Bisphenol A exposure linked to increased risk of heart disease

Posted by AFN Staff Writers on 27th February 2012

The findings of a UK study, just published, suggest that healthy people with higher urine concentrations of Bisphenol A (BpA), a controversial chemical widely used in food packaging, are more likely later to develop heart disease.

BpA is one of the world’s highest production volume chemicals. The global population is exposed to BpA primarily through packaged food and drink, but also through drinking water, dental sealants, exposure to the skin and the inhalation of household dust.

The study was carried out by researchers at the Peninsula College of Medicine and Dentistry, the University of Exeter and the European Centre for the Environment and Human Health, in association with the University of Cambridge. The analysis was funded by the British Heart Foundation. The paper has been published online in Circulation – a Journal of the American Heart Association.

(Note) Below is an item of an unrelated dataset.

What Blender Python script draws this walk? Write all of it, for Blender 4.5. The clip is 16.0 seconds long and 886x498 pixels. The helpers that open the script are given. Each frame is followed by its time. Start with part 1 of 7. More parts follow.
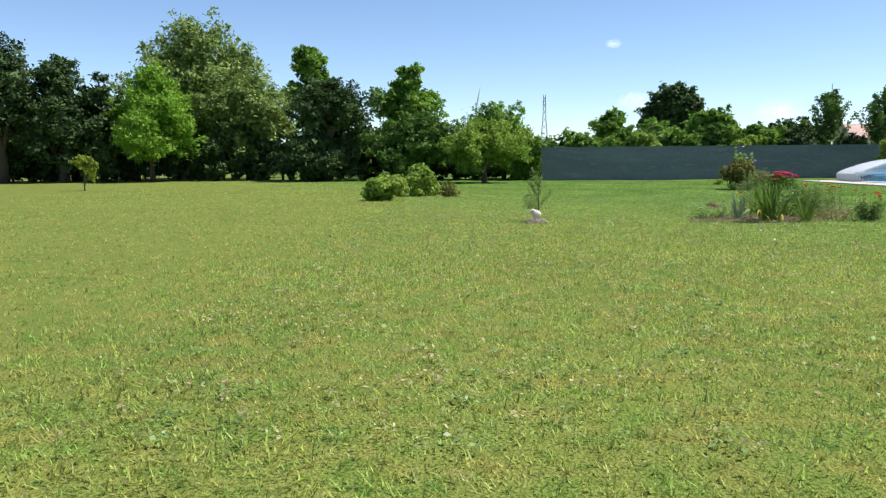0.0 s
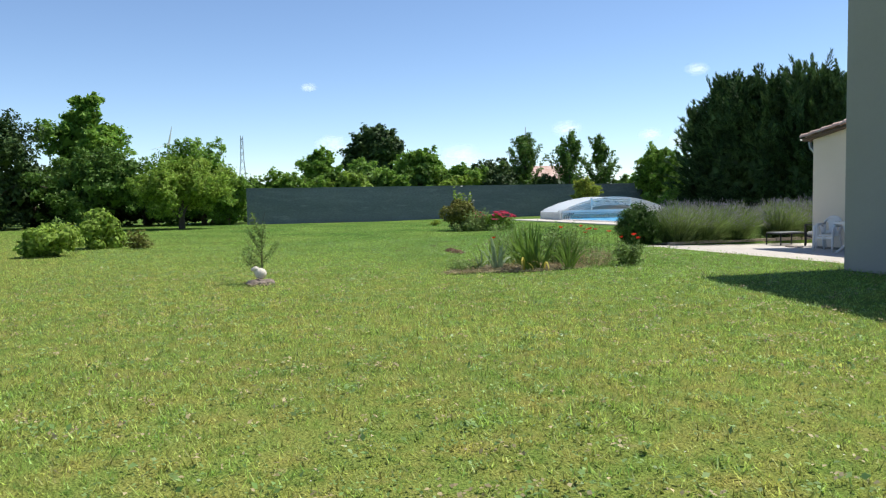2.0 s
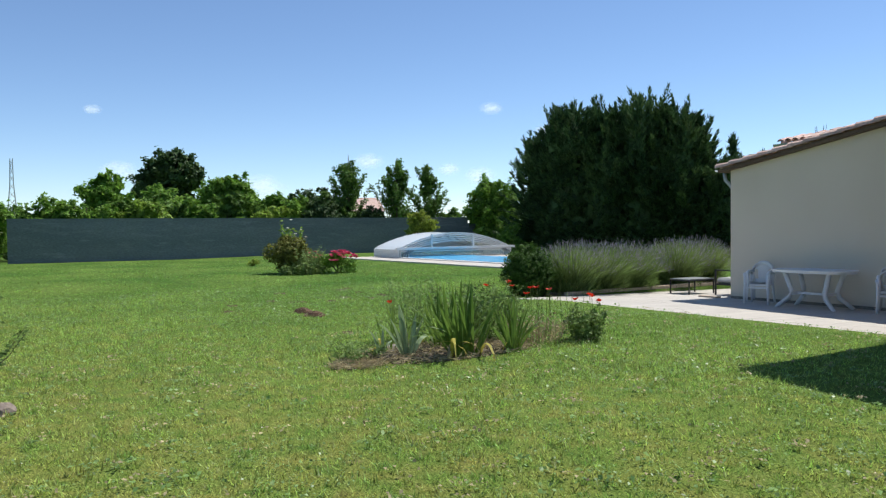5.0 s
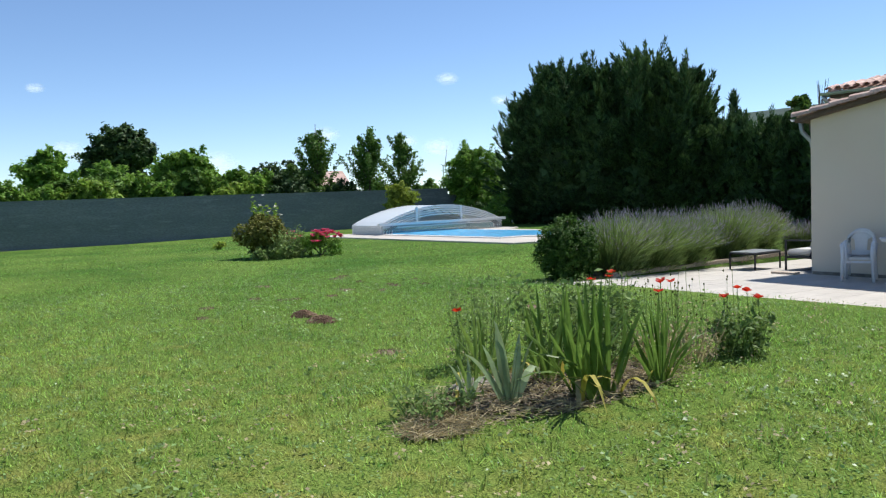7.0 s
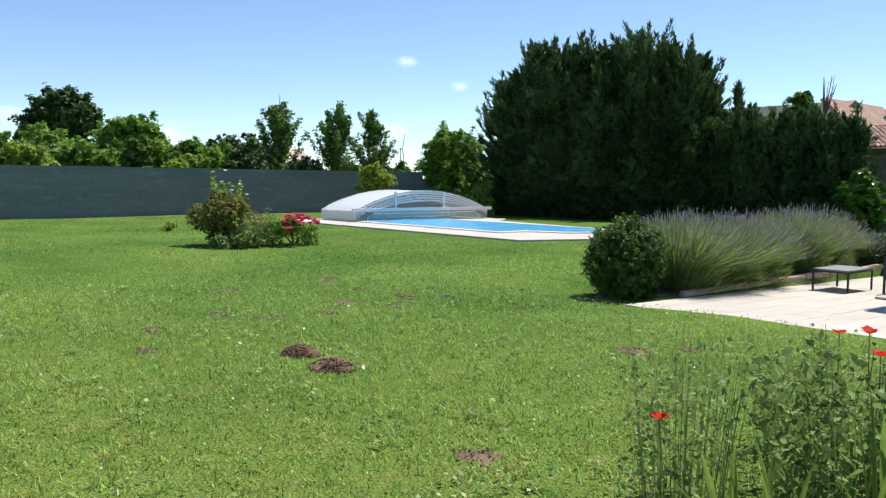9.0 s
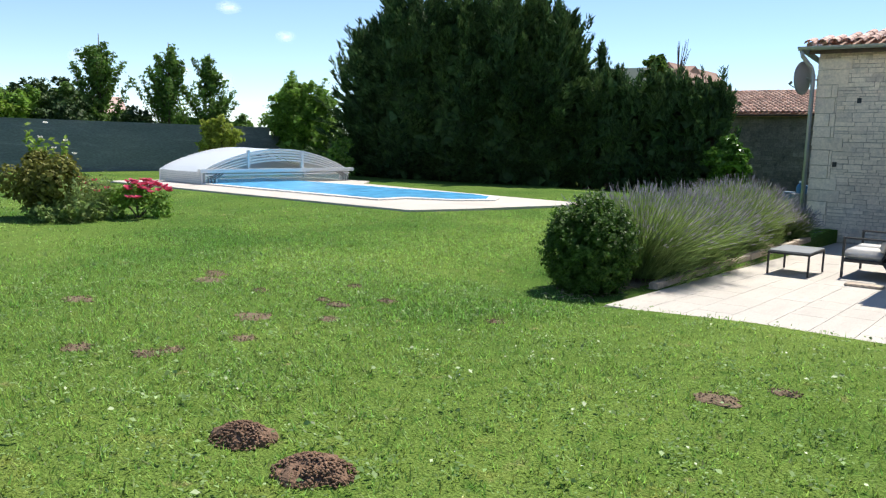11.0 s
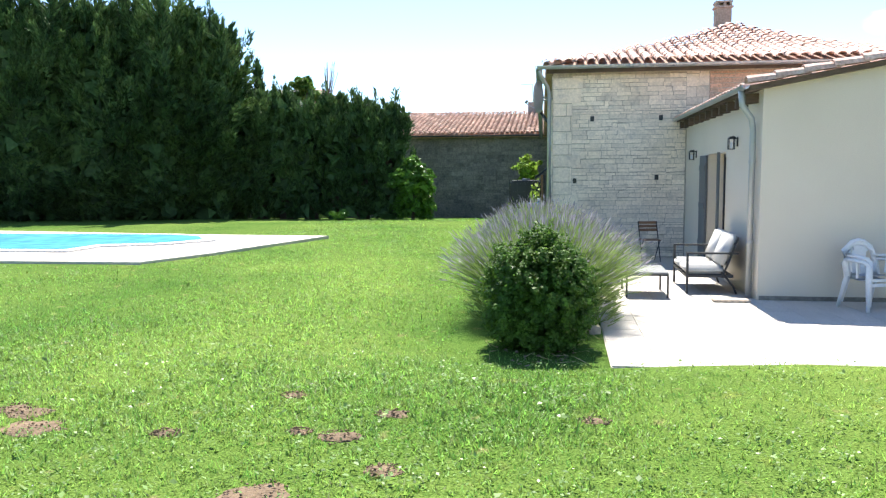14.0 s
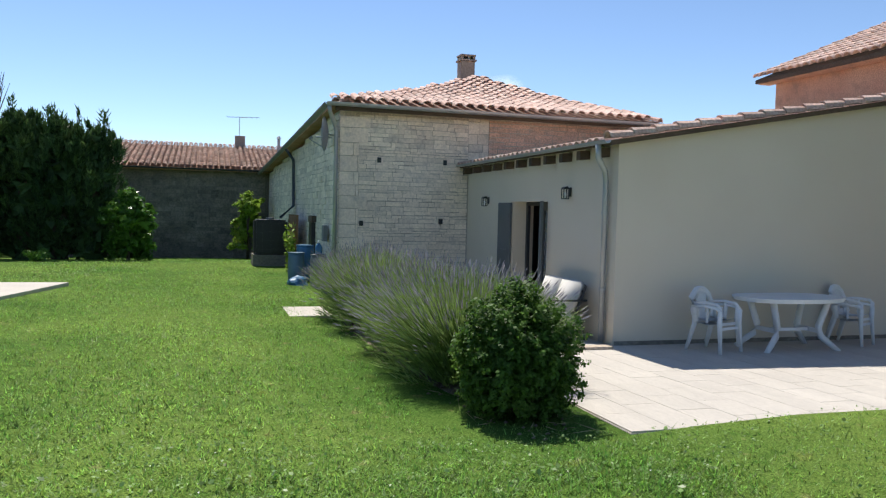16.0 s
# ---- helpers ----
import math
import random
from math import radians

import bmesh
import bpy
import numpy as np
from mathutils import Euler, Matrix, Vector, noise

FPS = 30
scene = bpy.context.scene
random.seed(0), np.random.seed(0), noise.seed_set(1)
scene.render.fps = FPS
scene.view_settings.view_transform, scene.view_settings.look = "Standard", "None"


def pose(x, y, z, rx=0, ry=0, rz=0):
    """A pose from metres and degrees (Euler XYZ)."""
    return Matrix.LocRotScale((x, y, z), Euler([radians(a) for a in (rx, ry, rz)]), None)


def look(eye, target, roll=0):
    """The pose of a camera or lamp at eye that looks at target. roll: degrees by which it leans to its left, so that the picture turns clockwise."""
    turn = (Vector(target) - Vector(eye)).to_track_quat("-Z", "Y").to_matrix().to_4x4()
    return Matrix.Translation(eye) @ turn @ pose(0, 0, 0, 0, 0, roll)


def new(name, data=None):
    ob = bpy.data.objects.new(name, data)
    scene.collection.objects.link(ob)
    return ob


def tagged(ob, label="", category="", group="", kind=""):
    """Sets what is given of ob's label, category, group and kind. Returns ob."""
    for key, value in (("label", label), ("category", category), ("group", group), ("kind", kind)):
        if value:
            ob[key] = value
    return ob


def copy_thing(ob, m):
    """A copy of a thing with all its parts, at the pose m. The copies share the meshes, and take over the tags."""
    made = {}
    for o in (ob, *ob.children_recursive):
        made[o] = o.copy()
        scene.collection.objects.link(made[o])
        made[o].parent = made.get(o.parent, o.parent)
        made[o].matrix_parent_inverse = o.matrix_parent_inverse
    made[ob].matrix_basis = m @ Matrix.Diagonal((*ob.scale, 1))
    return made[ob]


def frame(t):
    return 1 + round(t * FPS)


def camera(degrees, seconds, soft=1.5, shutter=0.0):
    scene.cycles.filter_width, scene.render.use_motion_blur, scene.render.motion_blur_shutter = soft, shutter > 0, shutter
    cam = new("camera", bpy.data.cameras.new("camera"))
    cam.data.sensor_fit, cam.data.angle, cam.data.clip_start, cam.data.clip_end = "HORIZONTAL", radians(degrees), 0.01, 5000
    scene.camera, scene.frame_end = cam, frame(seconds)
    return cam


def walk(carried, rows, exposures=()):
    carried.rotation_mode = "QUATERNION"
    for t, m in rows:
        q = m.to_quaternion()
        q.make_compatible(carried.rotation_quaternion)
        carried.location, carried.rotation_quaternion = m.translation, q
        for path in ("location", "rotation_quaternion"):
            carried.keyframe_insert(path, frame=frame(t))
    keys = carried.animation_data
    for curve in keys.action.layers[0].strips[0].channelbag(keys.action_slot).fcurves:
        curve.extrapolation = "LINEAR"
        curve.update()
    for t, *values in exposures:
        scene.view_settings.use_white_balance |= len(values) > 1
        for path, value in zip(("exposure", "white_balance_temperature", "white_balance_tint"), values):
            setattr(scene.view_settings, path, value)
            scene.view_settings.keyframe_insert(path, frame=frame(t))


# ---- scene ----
cam = camera(58.6, 16.0, soft=1.25)
PATH = [
    (0, (1.858, 1.062, 1.3), (-0.127, 0.959, 1.077), -0.4),
    (0.5, (0.928, 0.918, 1.323), (-1.064, 0.938, 1.146), 0.2),
    (1, (0.035, 0.837, 1.303), (-1.934, 1.072, 1.046), -0.3),
    (1.5, (-0.8, 0.873, 1.316), (-2.756, 1.234, 1.103), -0.4),
    (2, (-1.77, 0.958, 1.316), (-3.663, 1.59, 1.188), -1.0),
    (2.2, (-2.151, 1.004, 1.333), (-4.013, 1.695, 1.103), -1.0),
    (2.5, (-2.685, 1.051, 1.343), (-4.541, 1.777, 1.172), 0.2),
    (3, (-3.529, 1.127, 1.43), (-5.343, 1.958, 1.288), -1.0),
    (3.2, (-3.896, 1.152, 1.462), (-5.67, 2.074, 1.391), -1.9),
    (5.5, (-7.981, 2.021, 1.505), (-9.652, 3.119, 1.437), -0.5),
    (6, (-8.831, 2.189, 1.597), (-10.503, 3.284, 1.521), -1.3),
    (6.5, (-9.548, 2.405, 1.554), (-11.237, 3.475, 1.524), -3.7),
    (7, (-10.561, 2.714, 1.5), (-12.18, 3.881, 1.373), -2.2),
    (7.5, (-11.243, 2.975, 1.573), (-12.911, 4.07, 1.434), -0.2),
    (8, (-12.224, 3.304, 1.551), (-13.835, 4.47, 1.336), -0.7),
    (8.2, (-12.645, 3.444, 1.514), (-14.242, 4.631, 1.31), -0.7),
    (10.3, (-15.781, 4.426, 1.59), (-17.117, 5.903, 1.404), 0.4),
    (10.5, (-16.092, 4.527, 1.594), (-17.381, 6.043, 1.388), -0.1),
    (11, (-16.772, 4.7, 1.642), (-17.996, 6.259, 1.373), 1.6),
    (11.5, (-17.465, 4.704, 1.645), (-18.494, 6.406, 1.438), 0.0),
    (12, (-18.161, 4.913, 1.569), (-19.123, 6.662, 1.442), 0.2),
    (12.5, (-18.776, 5.128, 1.505), (-19.525, 6.979, 1.4), -0.7),
    (13, (-19.567, 5.172, 1.567), (-20.125, 7.081, 1.359), -1.0),
    (13.5, (-20.282, 5.38, 1.592), (-20.746, 7.318, 1.413), 0.9),
    (14, (-21.011, 5.591, 1.615), (-21.314, 7.558, 1.42), -0.4),
    (14.5, (-21.803, 5.891, 1.677), (-21.933, 7.882, 1.54), -1.4),
    (15, (-22.509, 6.173, 1.686), (-22.323, 8.154, 1.489), -0.6),
    (15.5, (-23.179, 6.51, 1.667), (-22.778, 8.465, 1.533), 1.1),
    (16, (-23.889, 6.816, 1.675), (-23.321, 8.732, 1.581), 1.4),
]
walk(cam, [(t, look(eye, target, roll)) for t, eye, target, roll in PATH],
     exposures=[(0, 0.40, 6500, 10), (3.2, 0.25, 6400, 10), (5.5, 0.12, 6200, 9), (6.5, 0.15, 6150, 9), (8.2, 0.38, 6400, 10), (10.5, 0.43, 6500, 10), (11.5, 0.52, 6500, 10), (12.5, 0.57, 6500, 10), (13.0, 0.70, 6500, 10), (13.5, 1.42, 6500, 10), (14.0, 1.34, 6500, 10), (14.5, 1.28, 6500, 10), (15.0, 0.70, 6500, 10), (15.5, 0.37, 6500, 10), (16.0, 0.28, 6500, 10)])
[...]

The 10-year-long study compared urine BpA measures from 758 initially healthy study respondents who later developed cardiovascular disease, and 861 respondents who remained heart disease free.

The findings of the study show that those who developed heart disease tended to have higher urinary BpA concentrations at the start of the 10-year period. According to the researchers, the extent of the effect is very difficult to estimate given that just one urine specimen from each participant was available for testing at the beginning of the 10-year follow-up.

Peninsula Medical School’s Professor David Melzer, who led the study team said, “This study strengthens the statistical link between BpA and heart disease, but we can’t be certain that BpA itself is responsible.

“It is now important that government agencies organise drug style safety trials of BpA in humans, as much basic information about how BpA behaves in the human body is still unknown.”

Professor Tamara Galloway of Biosciences at the University of Exeter, senior author on the paper, said, “If BpA itself is directly responsible for this increase in risk, the size of effect is difficult to estimate. However, it adds to the evidence that BpA may be an additional contributor to heart disease risk alongside the major risk factors, such as smoking, high blood pressure and high cholesterol levels.”